**DATA BLOCK:**
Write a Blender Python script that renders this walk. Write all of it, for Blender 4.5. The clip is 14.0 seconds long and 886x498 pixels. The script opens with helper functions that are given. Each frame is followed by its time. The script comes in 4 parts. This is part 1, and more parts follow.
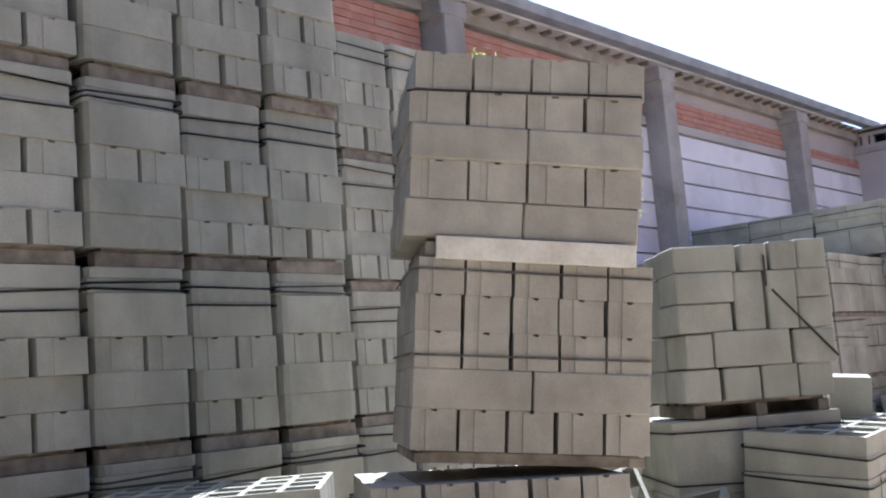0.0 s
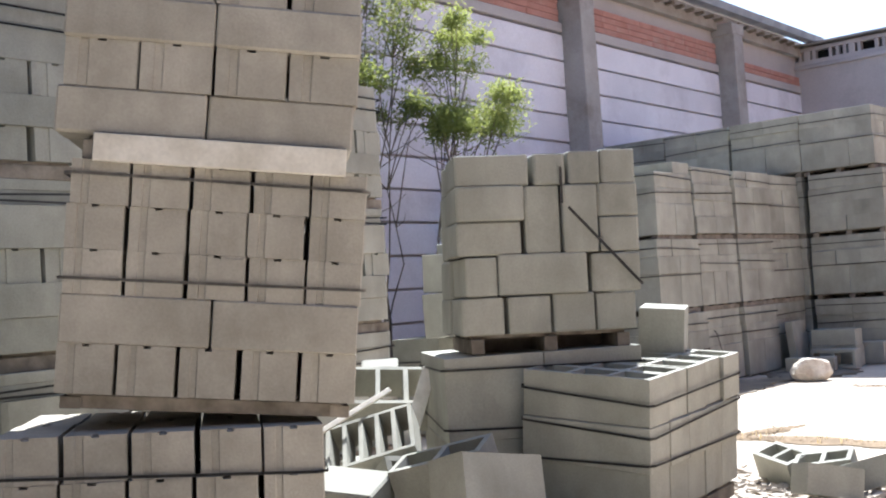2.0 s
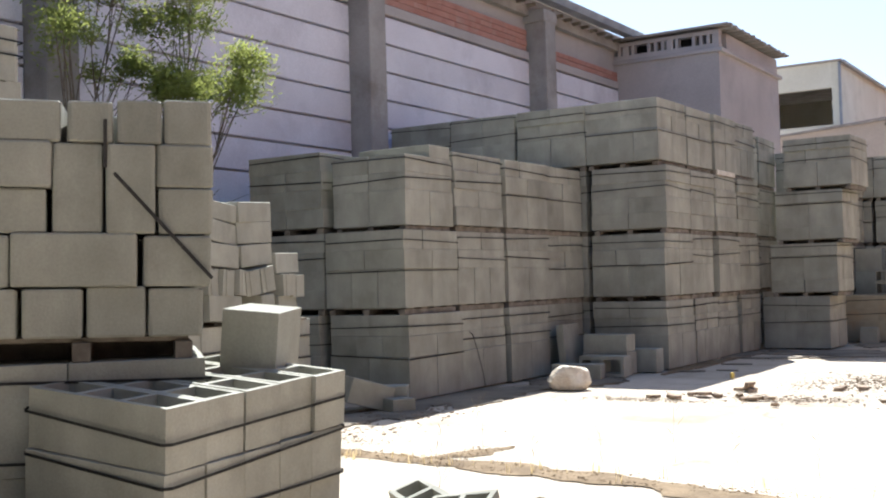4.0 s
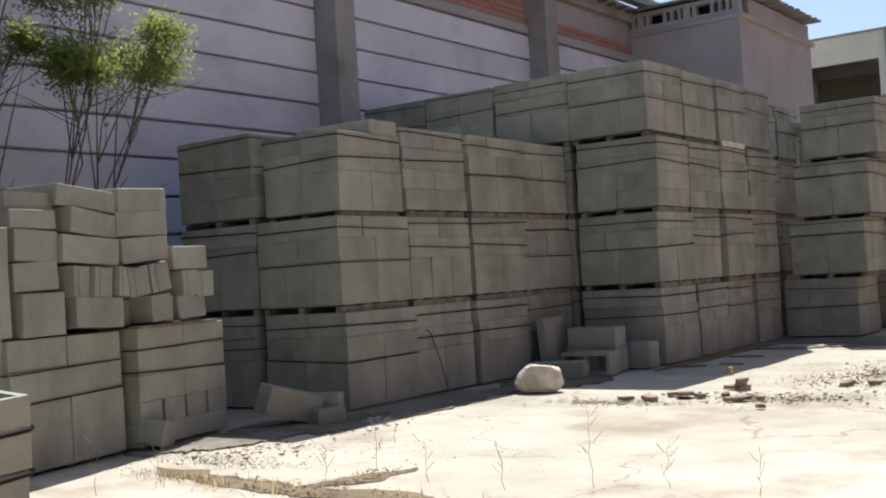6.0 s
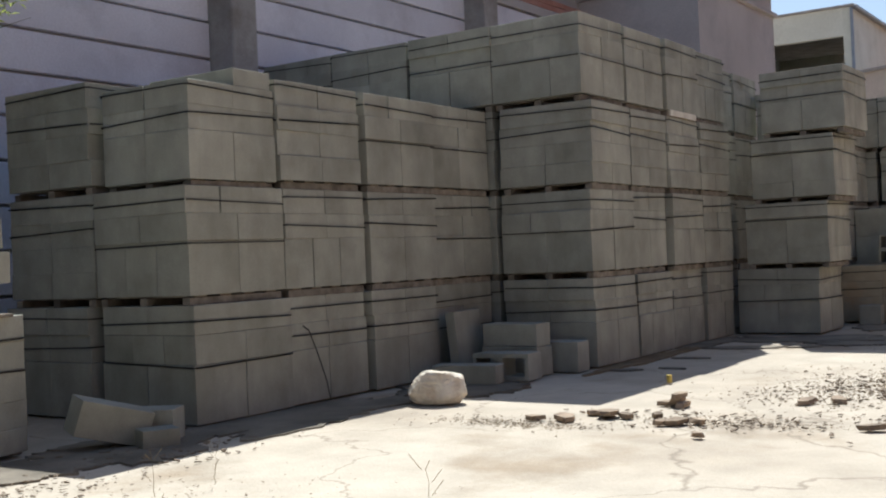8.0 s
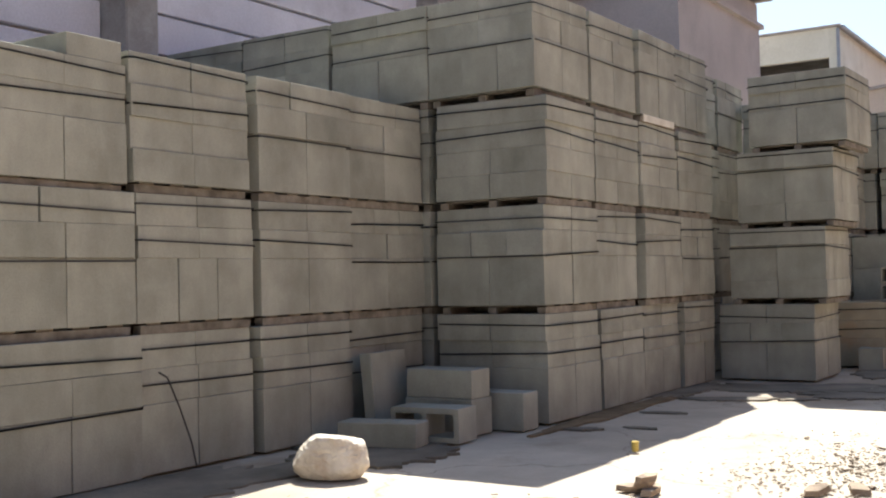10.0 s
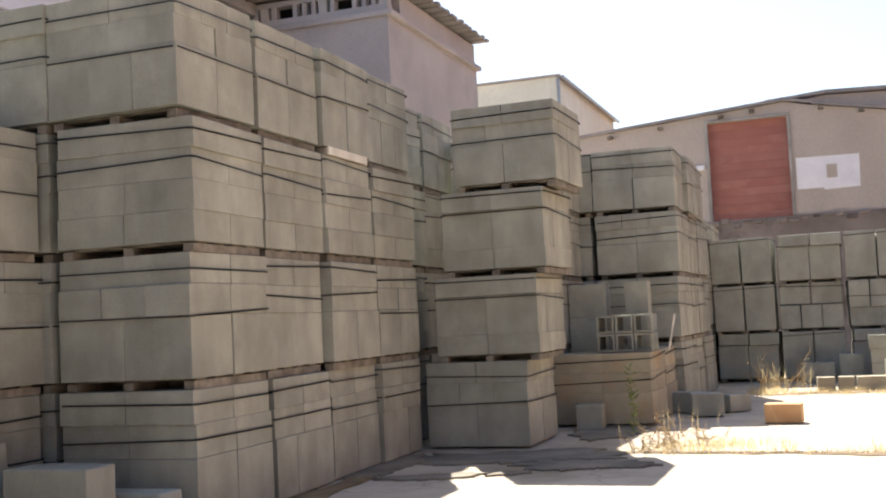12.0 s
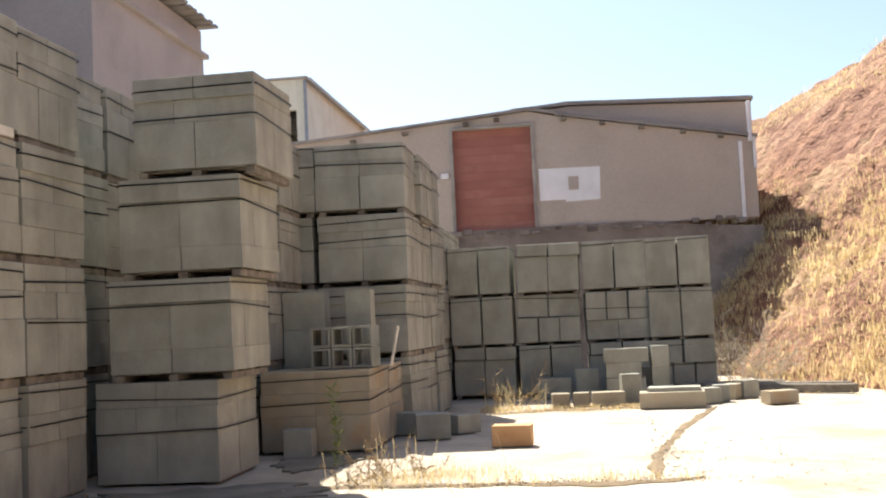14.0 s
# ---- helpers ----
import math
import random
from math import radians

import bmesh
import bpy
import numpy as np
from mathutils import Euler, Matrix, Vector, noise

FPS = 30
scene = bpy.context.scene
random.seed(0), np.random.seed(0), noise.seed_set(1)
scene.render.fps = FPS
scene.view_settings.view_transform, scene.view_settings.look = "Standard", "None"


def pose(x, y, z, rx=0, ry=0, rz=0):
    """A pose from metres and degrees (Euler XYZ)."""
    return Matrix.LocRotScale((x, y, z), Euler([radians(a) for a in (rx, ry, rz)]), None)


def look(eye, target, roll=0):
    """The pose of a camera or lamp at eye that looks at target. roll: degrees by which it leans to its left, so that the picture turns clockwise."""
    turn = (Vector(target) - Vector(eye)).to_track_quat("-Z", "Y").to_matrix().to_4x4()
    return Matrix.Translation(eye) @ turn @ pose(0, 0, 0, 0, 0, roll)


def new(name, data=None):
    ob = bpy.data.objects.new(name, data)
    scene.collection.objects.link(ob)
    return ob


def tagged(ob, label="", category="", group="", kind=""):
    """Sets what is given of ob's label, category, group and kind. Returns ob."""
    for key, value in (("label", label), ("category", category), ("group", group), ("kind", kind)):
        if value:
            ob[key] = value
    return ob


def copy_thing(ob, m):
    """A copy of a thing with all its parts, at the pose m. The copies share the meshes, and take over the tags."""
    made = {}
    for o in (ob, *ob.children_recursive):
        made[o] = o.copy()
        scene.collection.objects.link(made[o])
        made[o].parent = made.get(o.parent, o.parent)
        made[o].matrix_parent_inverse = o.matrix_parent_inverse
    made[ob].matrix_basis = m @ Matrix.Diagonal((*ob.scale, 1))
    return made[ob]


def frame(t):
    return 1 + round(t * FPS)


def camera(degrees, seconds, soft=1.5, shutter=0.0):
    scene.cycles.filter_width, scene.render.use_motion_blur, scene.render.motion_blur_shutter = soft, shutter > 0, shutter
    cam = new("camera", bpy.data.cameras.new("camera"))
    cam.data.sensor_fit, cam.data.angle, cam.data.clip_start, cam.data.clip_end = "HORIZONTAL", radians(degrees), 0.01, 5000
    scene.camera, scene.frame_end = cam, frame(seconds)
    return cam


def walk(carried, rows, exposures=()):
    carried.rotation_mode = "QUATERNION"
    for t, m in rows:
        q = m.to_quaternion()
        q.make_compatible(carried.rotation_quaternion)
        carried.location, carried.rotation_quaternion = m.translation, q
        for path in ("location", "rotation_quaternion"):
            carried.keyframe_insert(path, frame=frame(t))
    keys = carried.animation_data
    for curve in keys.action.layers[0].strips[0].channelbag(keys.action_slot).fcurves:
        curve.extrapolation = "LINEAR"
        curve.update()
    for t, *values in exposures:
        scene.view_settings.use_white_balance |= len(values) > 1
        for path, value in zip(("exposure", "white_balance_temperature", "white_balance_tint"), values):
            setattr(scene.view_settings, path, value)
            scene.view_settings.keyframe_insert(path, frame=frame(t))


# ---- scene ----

**WRITTEN EXERCISE:** Begin at the first line of the data above and repeat each line exactly, stopping after the line containing "import numpy as np". Omit the pictures.

**ANSWER IN FULL:**
Write a Blender Python script that renders this walk. Write all of it, for Blender 4.5. The clip is 14.0 seconds long and 886x498 pixels. The script opens with helper functions that are given. Each frame is followed by its time. The script comes in 4 parts. This is part 1, and more parts follow.
0.0 s
2.0 s
4.0 s
6.0 s
8.0 s
10.0 s
12.0 s
14.0 s
# ---- helpers ----
import math
import random
from math import radians

import bmesh
import bpy
import numpy as np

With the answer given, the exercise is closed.